Problem description ▸
Write out the full listing exactly as given, minus the images.

* * * *

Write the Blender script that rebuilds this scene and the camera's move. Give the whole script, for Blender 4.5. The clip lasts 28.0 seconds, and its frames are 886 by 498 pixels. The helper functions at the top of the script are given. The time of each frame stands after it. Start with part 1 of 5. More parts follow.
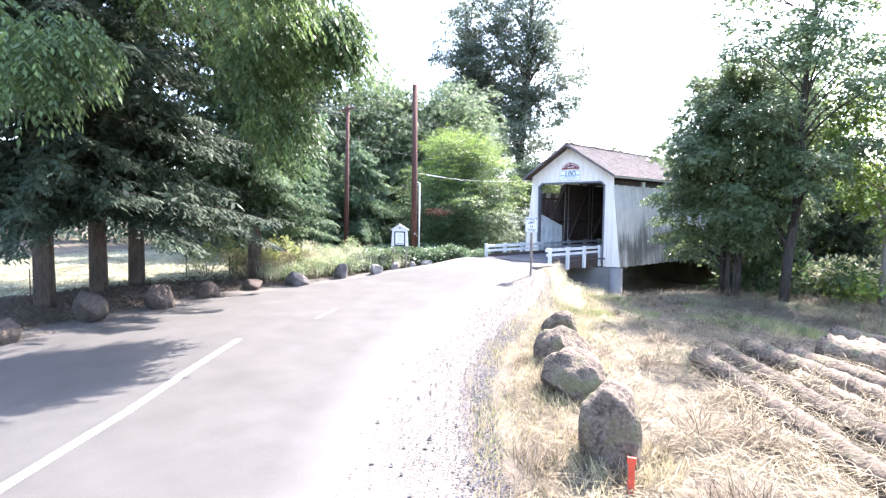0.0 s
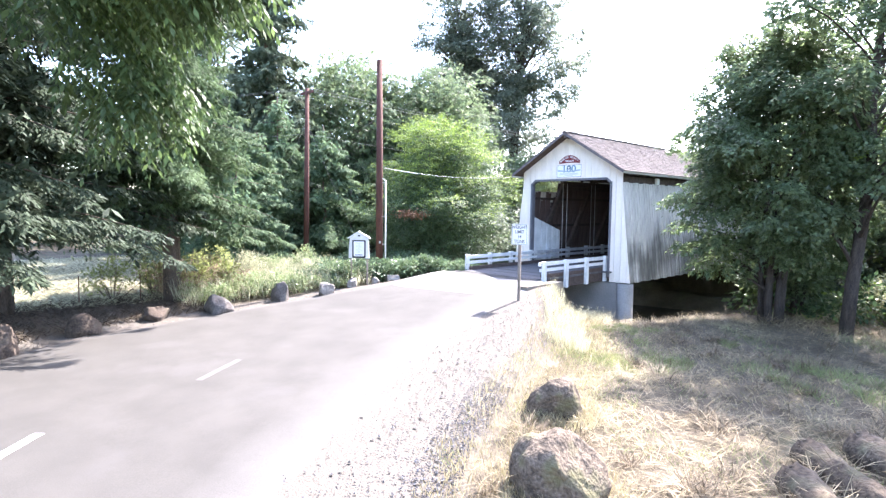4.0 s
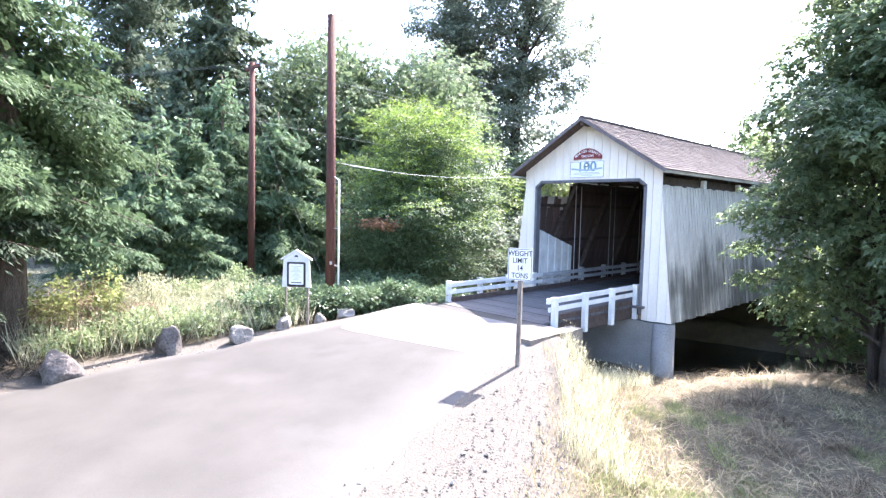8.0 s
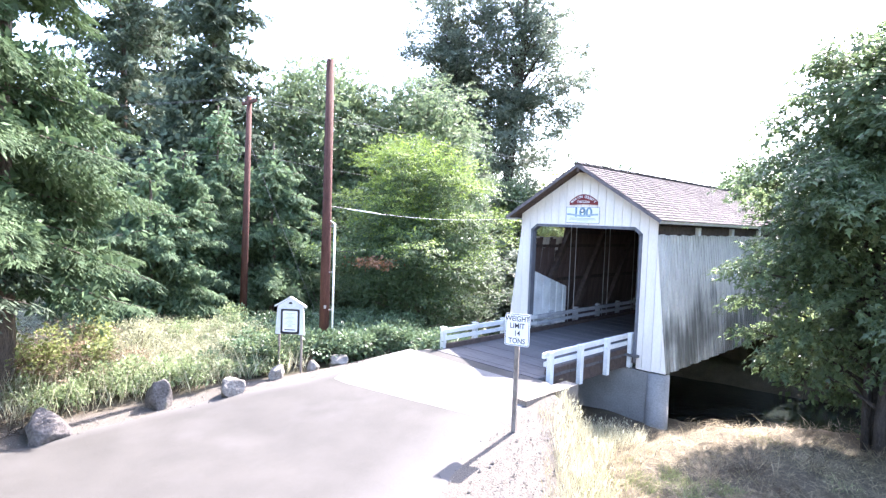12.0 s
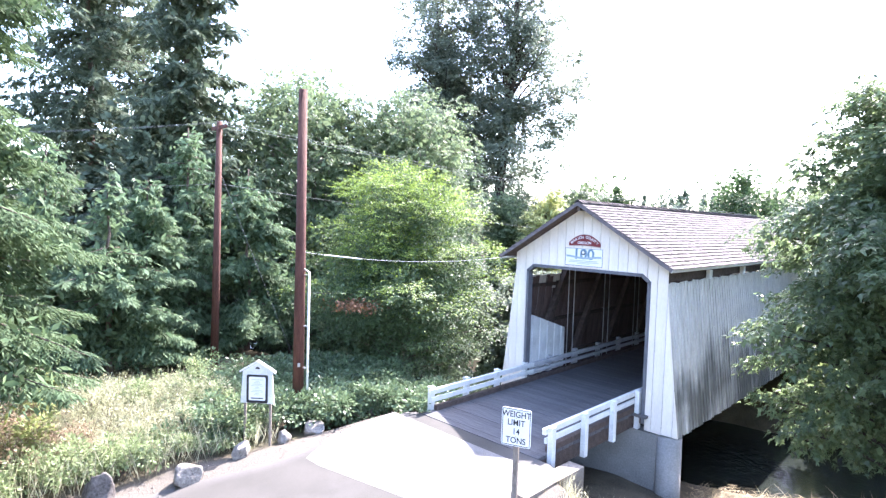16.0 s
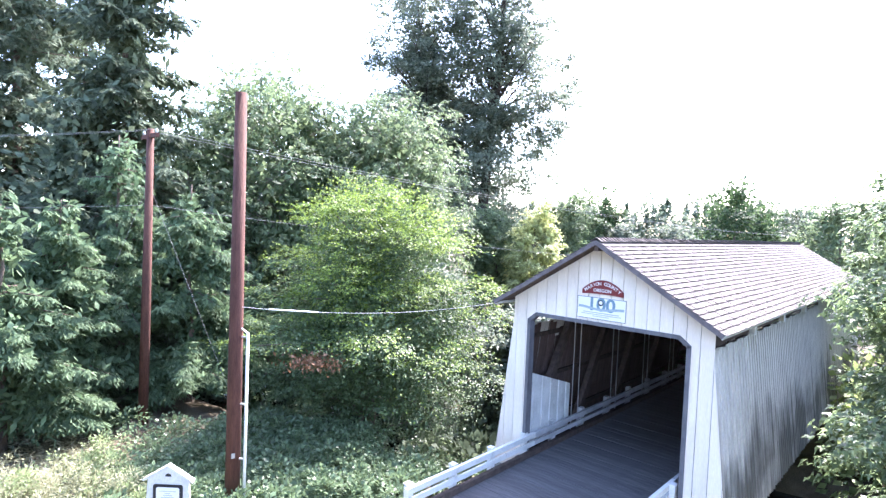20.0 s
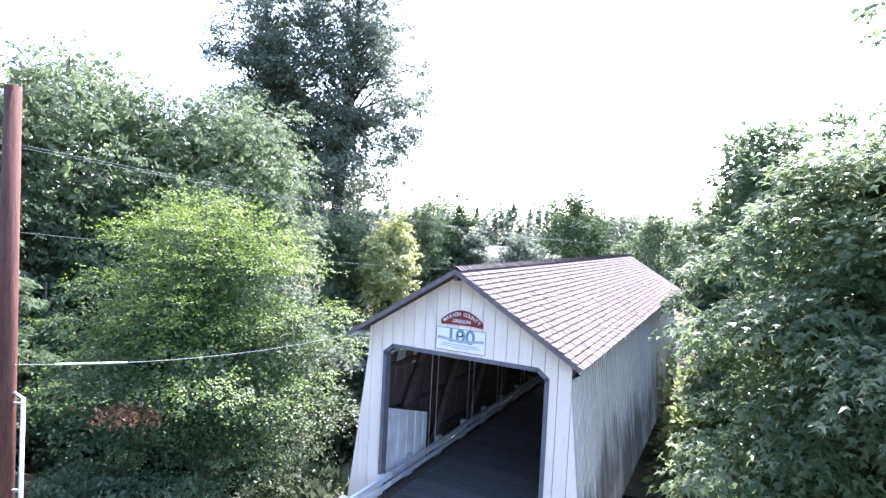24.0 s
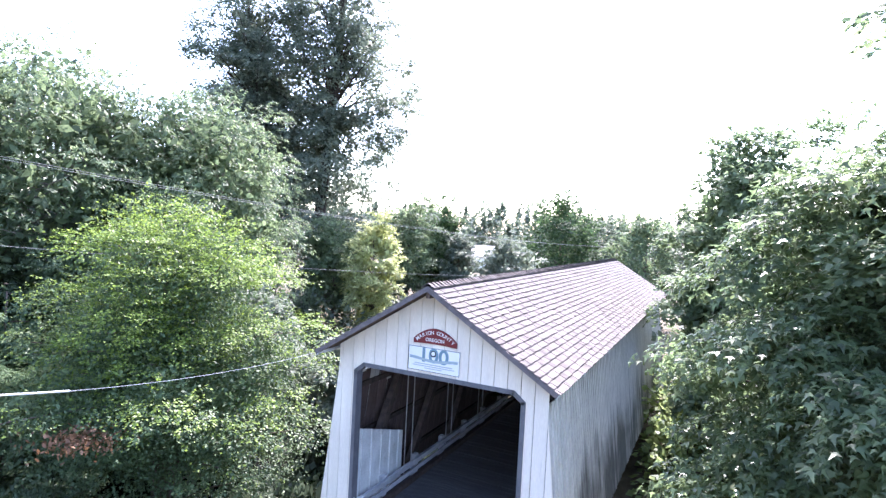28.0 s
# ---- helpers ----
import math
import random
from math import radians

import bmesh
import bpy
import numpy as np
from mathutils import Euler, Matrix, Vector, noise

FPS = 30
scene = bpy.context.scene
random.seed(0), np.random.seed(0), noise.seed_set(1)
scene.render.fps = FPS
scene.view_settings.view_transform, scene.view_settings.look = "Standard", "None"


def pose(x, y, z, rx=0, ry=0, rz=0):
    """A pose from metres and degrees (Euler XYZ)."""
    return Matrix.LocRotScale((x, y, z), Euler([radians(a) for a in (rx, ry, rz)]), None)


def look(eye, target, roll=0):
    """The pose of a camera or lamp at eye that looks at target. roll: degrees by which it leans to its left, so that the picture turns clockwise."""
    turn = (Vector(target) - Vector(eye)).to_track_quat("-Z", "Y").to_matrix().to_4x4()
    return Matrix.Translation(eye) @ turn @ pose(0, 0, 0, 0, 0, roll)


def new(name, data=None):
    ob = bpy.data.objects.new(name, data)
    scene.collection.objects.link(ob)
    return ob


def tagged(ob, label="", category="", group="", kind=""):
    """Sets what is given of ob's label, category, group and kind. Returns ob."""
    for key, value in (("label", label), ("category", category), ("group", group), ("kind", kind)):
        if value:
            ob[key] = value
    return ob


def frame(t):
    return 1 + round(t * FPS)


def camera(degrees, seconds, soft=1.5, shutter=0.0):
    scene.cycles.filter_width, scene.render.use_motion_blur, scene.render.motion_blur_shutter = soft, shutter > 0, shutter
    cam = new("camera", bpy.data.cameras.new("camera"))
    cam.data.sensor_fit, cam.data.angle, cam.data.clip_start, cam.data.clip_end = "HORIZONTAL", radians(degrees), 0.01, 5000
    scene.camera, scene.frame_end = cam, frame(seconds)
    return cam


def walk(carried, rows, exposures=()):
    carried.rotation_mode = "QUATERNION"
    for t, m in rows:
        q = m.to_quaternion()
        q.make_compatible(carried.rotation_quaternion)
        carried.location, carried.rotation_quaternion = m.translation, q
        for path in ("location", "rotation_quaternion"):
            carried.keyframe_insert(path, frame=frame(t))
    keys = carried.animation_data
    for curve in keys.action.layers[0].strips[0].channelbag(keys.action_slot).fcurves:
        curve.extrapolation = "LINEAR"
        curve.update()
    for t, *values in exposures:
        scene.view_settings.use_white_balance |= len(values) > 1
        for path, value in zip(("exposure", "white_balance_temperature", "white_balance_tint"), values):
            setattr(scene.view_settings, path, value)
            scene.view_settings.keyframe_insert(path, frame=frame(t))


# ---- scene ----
cam = camera(77.6, 28.0, soft=1.35)
PATH = [
    (0, (20.224, -30.016, 2.71), (18.769, -28.651, 2.574), 0.7),
    (0.5, (19.662, -29.274, 2.762), (18.209, -27.908, 2.617), 0.7),
    (1, (19.115, -28.536, 2.784), (17.666, -27.166, 2.633), 0.8),
    (1.5, (18.616, -27.815, 2.786), (17.168, -26.445, 2.629), 0.7),
    (2, (18.197, -27.156, 2.789), (16.748, -25.786, 2.637), 0.5),
    (2.5, (17.949, -26.707, 2.85), (16.501, -25.336, 2.694), 0.4),
    (3, (17.654, -26.192, 2.999), (16.204, -24.823, 2.845), 0.4),
    (3.5, (17.23, -25.602, 3.06), (15.781, -24.232, 2.911), 0.6),
    (5.5, (14.421, -22.12, 3.169), (12.969, -20.754, 3.006), 0.7),
    (6, (13.483, -21.111, 3.165), (12.031, -19.746, 2.997), 0.8),
    (6.5, (12.625, -20.151, 3.135), (11.172, -18.787, 2.971), 0.8),
    (7, (12.147, -19.539, 3.119), (10.694, -18.173, 2.963), 0.9),
    (7.5, (12.039, -19.271, 3.207), (10.588, -17.903, 3.056), 1.0),
    (8, (12.049, -19.137, 3.418), (10.599, -17.767, 3.272), 1.2),
    (8.5, (11.963, -19.004, 3.627), (10.514, -17.632, 3.491), 1.4),
    (9, (11.878, -18.935, 3.765), (10.43, -17.562, 3.633), 1.6),
    (9.5, (11.802, -18.948, 3.852), (10.357, -17.571, 3.725), 1.8),
    (10, (11.743, -18.961, 3.96), (10.299, -17.581, 3.841), 1.8),
    (10.5, (11.69, -19.052, 4.168), (10.251, -17.668, 4.052), 1.9),
    (11, (11.681, -19.108, 4.389), (10.246, -17.72, 4.278), 2.0),
    (11.5, (11.745, -19.133, 4.523), (10.311, -17.743, 4.416), 2.0),
    (12, (11.837, -19.156, 4.636), (10.404, -17.765, 4.535), 2.1),
    (12.5, (11.949, -19.131, 4.781), (10.514, -17.742, 4.684), 2.0),
    (14.5, (11.801, -18.996, 5.66), (10.378, -17.594, 5.563), 1.9),
    (15, (11.471, -18.704, 5.831), (10.052, -17.297, 5.736), 2.0),
    (15.5, (10.973, -18.259, 5.998), (9.561, -16.846, 5.902), 1.9),
    (16, (10.363, -17.628, 6.199), (8.953, -16.213, 6.1), 1.8),
    (16.5, (9.609, -16.926, 6.371), (8.207, -15.504, 6.267), 1.9),
    (17, (8.809, -16.116, 6.41), (7.412, -14.689, 6.304), 1.9),
    (17.5, (8.234, -15.5, 6.495), (6.84, -14.07, 6.387), 1.9),
    (18, (7.961, -15.182, 6.614), (6.572, -13.747, 6.504), 1.9),
    (18.5, (7.837, -15.027, 6.823), (6.455, -13.586, 6.716), 1.9),
    (19, (7.725, -14.878, 7.054), (6.346, -13.433, 6.952), 2.0),
    (19.5, (7.539, -14.754, 7.204), (6.169, -13.3, 7.108), 2.0),
    (20, (7.26, -14.683, 7.287), (5.904, -13.215, 7.201), 2.3),
    (20.5, (7.088, -14.51, 7.419), (5.736, -13.039, 7.338), 2.2),
    (22.5, (6.535, -13.774, 7.985), (5.314, -12.192, 7.912), 2.4),
    (23, (6.453, -13.703, 8.001), (5.374, -12.021, 7.935), 2.5),
    (23.5, (6.373, -13.606, 7.993), (5.42, -11.848, 7.933), 2.8),
    (24, (6.39, -13.512, 8.004), (5.46, -11.743, 7.942), 2.9),
    (24.5, (6.403, -13.45, 8.021), (5.48, -11.677, 7.954), 2.7),
    (25, (6.471, -13.48, 8.057), (5.548, -11.707, 7.988), 2.9),
    (25.5, (6.524, -13.667, 8.241), (5.609, -11.889, 8.184), 2.8),
    (26, (6.513, -13.737, 8.432), (5.614, -11.951, 8.383), 2.9),
    (26.5, (6.522, -13.71, 8.545), (5.634, -11.919, 8.485), 2.6),
    (27, (6.548, -13.51, 8.573), (5.659, -11.72, 8.507), 2.7),
    (27.5, (6.543, -13.174, 8.534), (5.652, -11.385, 8.467), 2.7),
    (28, (6.423, -12.641, 8.469), (5.525, -10.855, 8.399), 3.0),
]
walk(cam, [(t, look(eye, target, roll)) for t, eye, target, roll in PATH], [(0, 3.31, 6350, 20), (7, 3.33, 6350, 20), (12, 3.39, 6300, 21), (20.5, 3.34, 6150, 23), (23.5, 3.02, 6100, 24), (28, 3.02, 6100, 24)])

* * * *

Finished answer ▸
Write the Blender script that rebuilds this scene and the camera's move. Give the whole script, for Blender 4.5. The clip lasts 28.0 seconds, and its frames are 886 by 498 pixels. The helper functions at the top of the script are given. The time of each frame stands after it. Start with part 1 of 5. More parts follow.
0.0 s
4.0 s
8.0 s
12.0 s
16.0 s
20.0 s
24.0 s
28.0 s
# ---- helpers ----
import math
import random
from math import radians

import bmesh
import bpy
import numpy as np
from mathutils import Euler, Matrix, Vector, noise

FPS = 30
scene = bpy.context.scene
random.seed(0), np.random.seed(0), noise.seed_set(1)
scene.render.fps = FPS
scene.view_settings.view_transform, scene.view_settings.look = "Standard", "None"


def pose(x, y, z, rx=0, ry=0, rz=0):
    """A pose from metres and degrees (Euler XYZ)."""
    return Matrix.LocRotScale((x, y, z), Euler([radians(a) for a in (rx, ry, rz)]), None)


def look(eye, target, roll=0):
    """The pose of a camera or lamp at eye that looks at target. roll: degrees by which it leans to its left, so that the picture turns clockwise."""
    turn = (Vector(target) - Vector(eye)).to_track_quat("-Z", "Y").to_matrix().to_4x4()
    return Matrix.Translation(eye) @ turn @ pose(0, 0, 0, 0, 0, roll)


def new(name, data=None):
    ob = bpy.data.objects.new(name, data)
    scene.collection.objects.link(ob)
    return ob


def tagged(ob, label="", category="", group="", kind=""):
    """Sets what is given of ob's label, category, group and kind. Returns ob."""
    for key, value in (("label", label), ("category", category), ("group", group), ("kind", kind)):
        if value:
            ob[key] = value
    return ob


def frame(t):
    return 1 + round(t * FPS)


def camera(degrees, seconds, soft=1.5, shutter=0.0):
    scene.cycles.filter_width, scene.render.use_motion_blur, scene.render.motion_blur_shutter = soft, shutter > 0, shutter
    cam = new("camera", bpy.data.cameras.new("camera"))
    cam.data.sensor_fit, cam.data.angle, cam.data.clip_start, cam.data.clip_end = "HORIZONTAL", radians(degrees), 0.01, 5000
    scene.camera, scene.frame_end = cam, frame(seconds)
    return cam


def walk(carried, rows, exposures=()):
    carried.rotation_mode = "QUATERNION"
    for t, m in rows:
        q = m.to_quaternion()
        q.make_compatible(carried.rotation_quaternion)
        carried.location, carried.rotation_quaternion = m.translation, q
        for path in ("location", "rotation_quaternion"):
            carried.keyframe_insert(path, frame=frame(t))
    keys = carried.animation_data
    for curve in keys.action.layers[0].strips[0].channelbag(keys.action_slot).fcurves:
        curve.extrapolation = "LINEAR"
        curve.update()
    for t, *values in exposures:
        scene.view_settings.use_white_balance |= len(values) > 1
        for path, value in zip(("exposure", "white_balance_temperature", "white_balance_tint"), values):
            setattr(scene.view_settings, path, value)
            scene.view_settings.keyframe_insert(path, frame=frame(t))


# ---- scene ----
cam = camera(77.6, 28.0, soft=1.35)
PATH = [
    (0, (20.224, -30.016, 2.71), (18.769, -28.651, 2.574), 0.7),
    (0.5, (19.662, -29.274, 2.762), (18.209, -27.908, 2.617), 0.7),
    (1, (19.115, -28.536, 2.784), (17.666, -27.166, 2.633), 0.8),
    (1.5, (18.616, -27.815, 2.786), (17.168, -26.445, 2.629), 0.7),
    (2, (18.197, -27.156, 2.789), (16.748, -25.786, 2.637), 0.5),
    (2.5, (17.949, -26.707, 2.85), (16.501, -25.336, 2.694), 0.4),
    (3, (17.654, -26.192, 2.999), (16.204, -24.823, 2.845), 0.4),
    (3.5, (17.23, -25.602, 3.06), (15.781, -24.232, 2.911), 0.6),
    (5.5, (14.421, -22.12, 3.169), (12.969, -20.754, 3.006), 0.7),
    (6, (13.483, -21.111, 3.165), (12.031, -19.746, 2.997), 0.8),
    (6.5, (12.625, -20.151, 3.135), (11.172, -18.787, 2.971), 0.8),
    (7, (12.147, -19.539, 3.119), (10.694, -18.173, 2.963), 0.9),
    (7.5, (12.039, -19.271, 3.207), (10.588, -17.903, 3.056), 1.0),
    (8, (12.049, -19.137, 3.418), (10.599, -17.767, 3.272), 1.2),
    (8.5, (11.963, -19.004, 3.627), (10.514, -17.632, 3.491), 1.4),
    (9, (11.878, -18.935, 3.765), (10.43, -17.562, 3.633), 1.6),
    (9.5, (11.802, -18.948, 3.852), (10.357, -17.571, 3.725), 1.8),
    (10, (11.743, -18.961, 3.96), (10.299, -17.581, 3.841), 1.8),
    (10.5, (11.69, -19.052, 4.168), (10.251, -17.668, 4.052), 1.9),
    (11, (11.681, -19.108, 4.389), (10.246, -17.72, 4.278), 2.0),
    (11.5, (11.745, -19.133, 4.523), (10.311, -17.743, 4.416), 2.0),
    (12, (11.837, -19.156, 4.636), (10.404, -17.765, 4.535), 2.1),
    (12.5, (11.949, -19.131, 4.781), (10.514, -17.742, 4.684), 2.0),
    (14.5, (11.801, -18.996, 5.66), (10.378, -17.594, 5.563), 1.9),
    (15, (11.471, -18.704, 5.831), (10.052, -17.297, 5.736), 2.0),
    (15.5, (10.973, -18.259, 5.998), (9.561, -16.846, 5.902), 1.9),
    (16, (10.363, -17.628, 6.199), (8.953, -16.213, 6.1), 1.8),
    (16.5, (9.609, -16.926, 6.371), (8.207, -15.504, 6.267), 1.9),
    (17, (8.809, -16.116, 6.41), (7.412, -14.689, 6.304), 1.9),
    (17.5, (8.234, -15.5, 6.495), (6.84, -14.07, 6.387), 1.9),
    (18, (7.961, -15.182, 6.614), (6.572, -13.747, 6.504), 1.9),
    (18.5, (7.837, -15.027, 6.823), (6.455, -13.586, 6.716), 1.9),
    (19, (7.725, -14.878, 7.054), (6.346, -13.433, 6.952), 2.0),
    (19.5, (7.539, -14.754, 7.204), (6.169, -13.3, 7.108), 2.0),
    (20, (7.26, -14.683, 7.287), (5.904, -13.215, 7.201), 2.3),
    (20.5, (7.088, -14.51, 7.419), (5.736, -13.039, 7.338), 2.2),
    (22.5, (6.535, -13.774, 7.985), (5.314, -12.192, 7.912), 2.4),
    (23, (6.453, -13.703, 8.001), (5.374, -12.021, 7.935), 2.5),
    (23.5, (6.373, -13.606, 7.993), (5.42, -11.848, 7.933), 2.8),
    (24, (6.39, -13.512, 8.004), (5.46, -11.743, 7.942), 2.9),
    (24.5, (6.403, -13.45, 8.021), (5.48, -11.677, 7.954), 2.7),
    (25, (6.471, -13.48, 8.057), (5.548, -11.707, 7.988), 2.9),
    (25.5, (6.524, -13.667, 8.241), (5.609, -11.889, 8.184), 2.8),
    (26, (6.513, -13.737, 8.432), (5.614, -11.951, 8.383), 2.9),
    (26.5, (6.522, -13.71, 8.545), (5.634, -11.919, 8.485), 2.6),
    (27, (6.548, -13.51, 8.573), (5.659, -11.72, 8.507), 2.7),
    (27.5, (6.543, -13.174, 8.534), (5.652, -11.385, 8.467), 2.7),
    (28, (6.423, -12.641, 8.469), (5.525, -10.855, 8.399), 3.0),
]
walk(cam, [(t, look(eye, target, roll)) for t, eye, target, roll in PATH], [(0, 3.31, 6350, 20), (7, 3.33, 6350, 20), (12, 3.39, 6300, 21), (20.5, 3.34, 6150, 23), (23.5, 3.02, 6100, 24), (28, 3.02, 6100, 24)])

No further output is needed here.